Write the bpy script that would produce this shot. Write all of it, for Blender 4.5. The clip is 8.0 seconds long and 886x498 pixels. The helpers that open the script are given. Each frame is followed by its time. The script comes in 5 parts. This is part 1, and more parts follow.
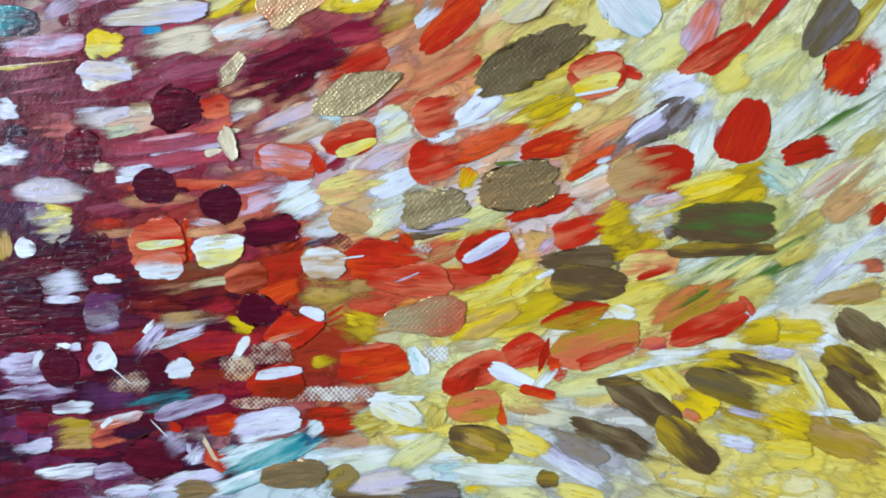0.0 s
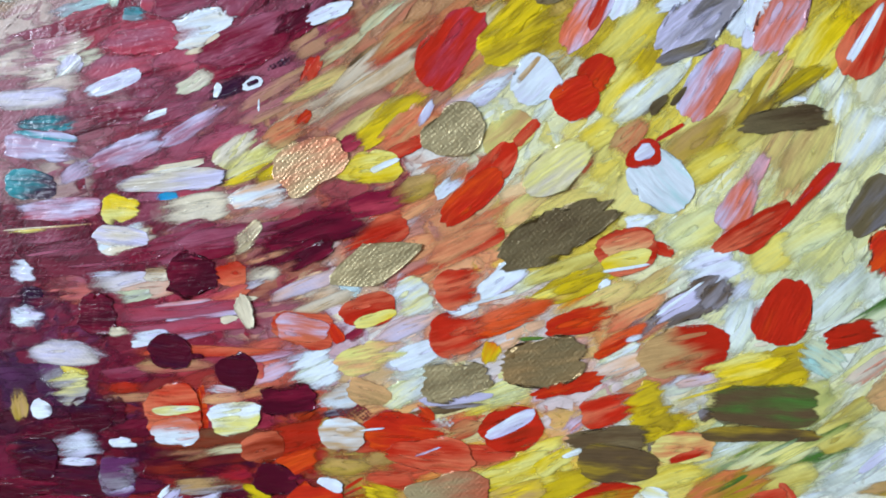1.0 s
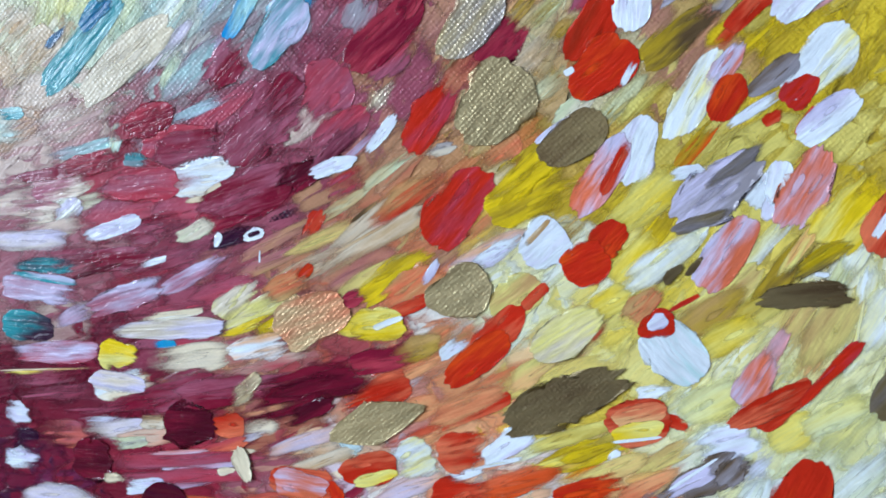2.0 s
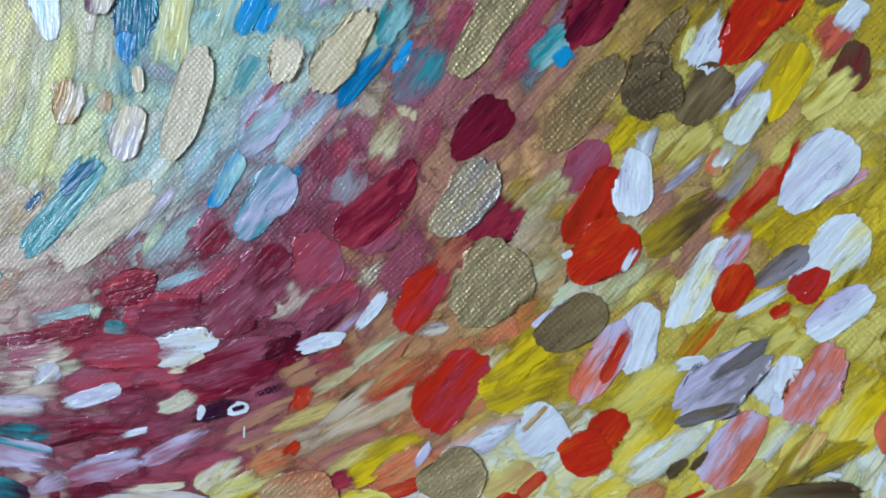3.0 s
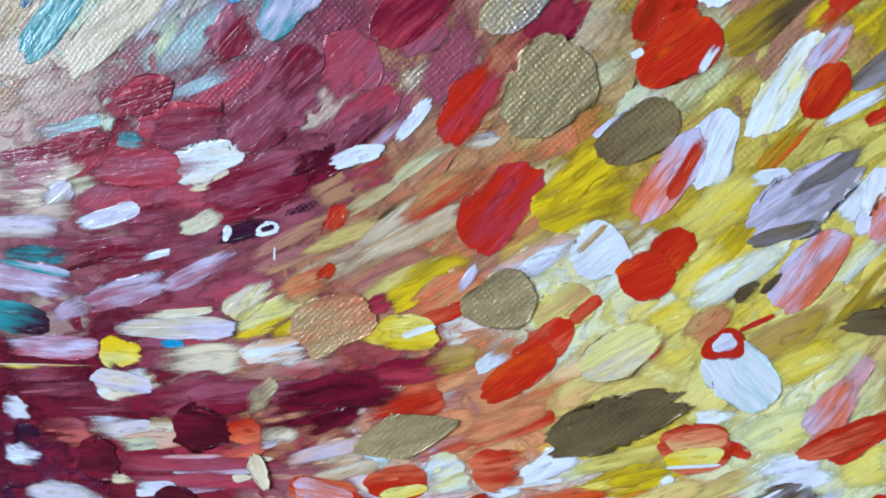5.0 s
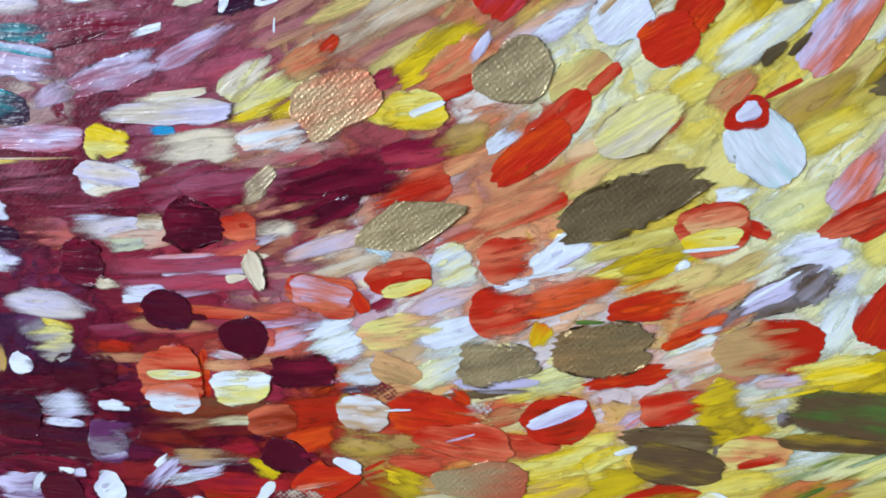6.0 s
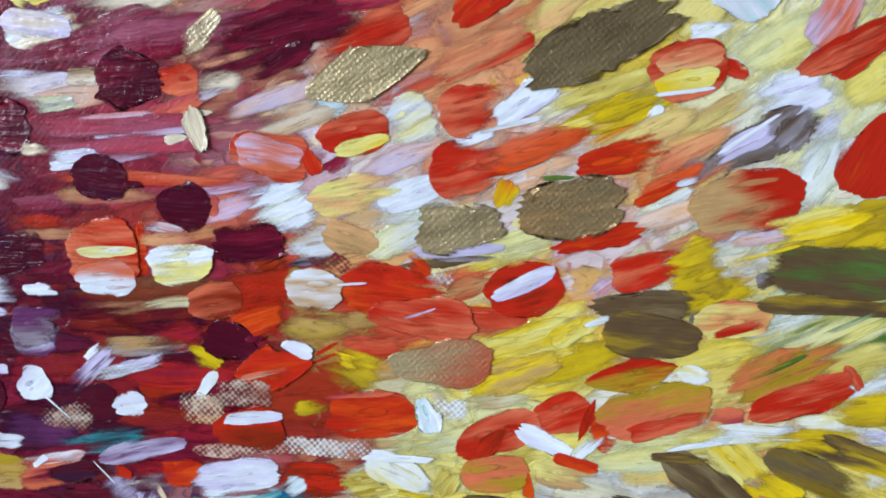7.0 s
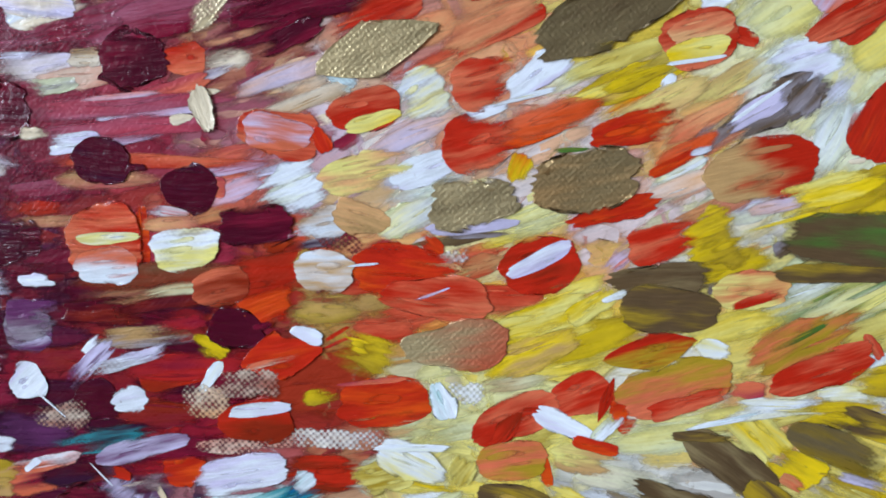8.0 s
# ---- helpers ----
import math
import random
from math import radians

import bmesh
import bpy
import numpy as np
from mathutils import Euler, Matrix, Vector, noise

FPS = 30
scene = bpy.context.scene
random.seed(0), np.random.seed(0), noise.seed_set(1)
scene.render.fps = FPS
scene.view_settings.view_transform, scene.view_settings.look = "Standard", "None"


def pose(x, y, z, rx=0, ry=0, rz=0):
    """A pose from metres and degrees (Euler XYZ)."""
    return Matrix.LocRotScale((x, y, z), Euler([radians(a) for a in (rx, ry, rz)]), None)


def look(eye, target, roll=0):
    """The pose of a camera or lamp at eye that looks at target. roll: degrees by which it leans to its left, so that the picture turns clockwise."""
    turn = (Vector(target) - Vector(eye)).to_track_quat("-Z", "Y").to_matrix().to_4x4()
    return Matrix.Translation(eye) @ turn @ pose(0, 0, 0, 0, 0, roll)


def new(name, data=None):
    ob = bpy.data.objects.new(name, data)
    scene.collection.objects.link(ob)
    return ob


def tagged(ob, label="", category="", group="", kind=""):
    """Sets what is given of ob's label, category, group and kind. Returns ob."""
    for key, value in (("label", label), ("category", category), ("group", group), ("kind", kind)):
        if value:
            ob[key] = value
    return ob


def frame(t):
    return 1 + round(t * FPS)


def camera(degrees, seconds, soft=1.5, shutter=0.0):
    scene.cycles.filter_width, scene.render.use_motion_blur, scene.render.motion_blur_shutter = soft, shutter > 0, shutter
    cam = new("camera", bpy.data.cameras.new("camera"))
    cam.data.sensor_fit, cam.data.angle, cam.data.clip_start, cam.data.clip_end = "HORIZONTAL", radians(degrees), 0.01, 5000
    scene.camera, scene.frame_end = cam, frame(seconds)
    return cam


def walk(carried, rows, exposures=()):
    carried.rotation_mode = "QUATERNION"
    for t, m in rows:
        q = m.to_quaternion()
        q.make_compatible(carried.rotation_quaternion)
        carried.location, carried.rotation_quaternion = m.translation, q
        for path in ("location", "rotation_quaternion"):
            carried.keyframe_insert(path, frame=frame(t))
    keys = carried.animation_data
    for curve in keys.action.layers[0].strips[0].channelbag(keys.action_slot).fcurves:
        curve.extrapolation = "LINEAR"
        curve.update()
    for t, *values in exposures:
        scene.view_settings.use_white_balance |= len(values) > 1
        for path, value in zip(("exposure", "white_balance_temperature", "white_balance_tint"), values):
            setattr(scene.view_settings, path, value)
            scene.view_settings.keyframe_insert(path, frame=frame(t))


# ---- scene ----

════════════════════

Description of the task:
Starting at the line that contains "of a camera", set down every line up to and including the line that contains "carried.location, carried.rotation_quaternion = m.translation, q", exactly as given, and no other line.

Expected answer:
    """The pose of a camera or lamp at eye that looks at target. roll: degrees by which it leans to its left, so that the picture turns clockwise."""
    turn = (Vector(target) - Vector(eye)).to_track_quat("-Z", "Y").to_matrix().to_4x4()
    return Matrix.Translation(eye) @ turn @ pose(0, 0, 0, 0, 0, roll)


def new(name, data=None):
    ob = bpy.data.objects.new(name, data)
    scene.collection.objects.link(ob)
    return ob


def tagged(ob, label="", category="", group="", kind=""):
    """Sets what is given of ob's label, category, group and kind. Returns ob."""
    for key, value in (("label", label), ("category", category), ("group", group), ("kind", kind)):
        if value:
            ob[key] = value
    return ob


def frame(t):
    return 1 + round(t * FPS)


def camera(degrees, seconds, soft=1.5, shutter=0.0):
    scene.cycles.filter_width, scene.render.use_motion_blur, scene.render.motion_blur_shutter = soft, shutter > 0, shutter
    cam = new("camera", bpy.data.cameras.new("camera"))
    cam.data.sensor_fit, cam.data.angle, cam.data.clip_start, cam.data.clip_end = "HORIZONTAL", radians(degrees), 0.01, 5000
    scene.camera, scene.frame_end = cam, frame(seconds)
    return cam


def walk(carried, rows, exposures=()):
    carried.rotation_mode = "QUATERNION"
    for t, m in rows:
        q = m.to_quaternion()
        q.make_compatible(carried.rotation_quaternion)
        carried.location, carried.rotation_quaternion = m.translation, q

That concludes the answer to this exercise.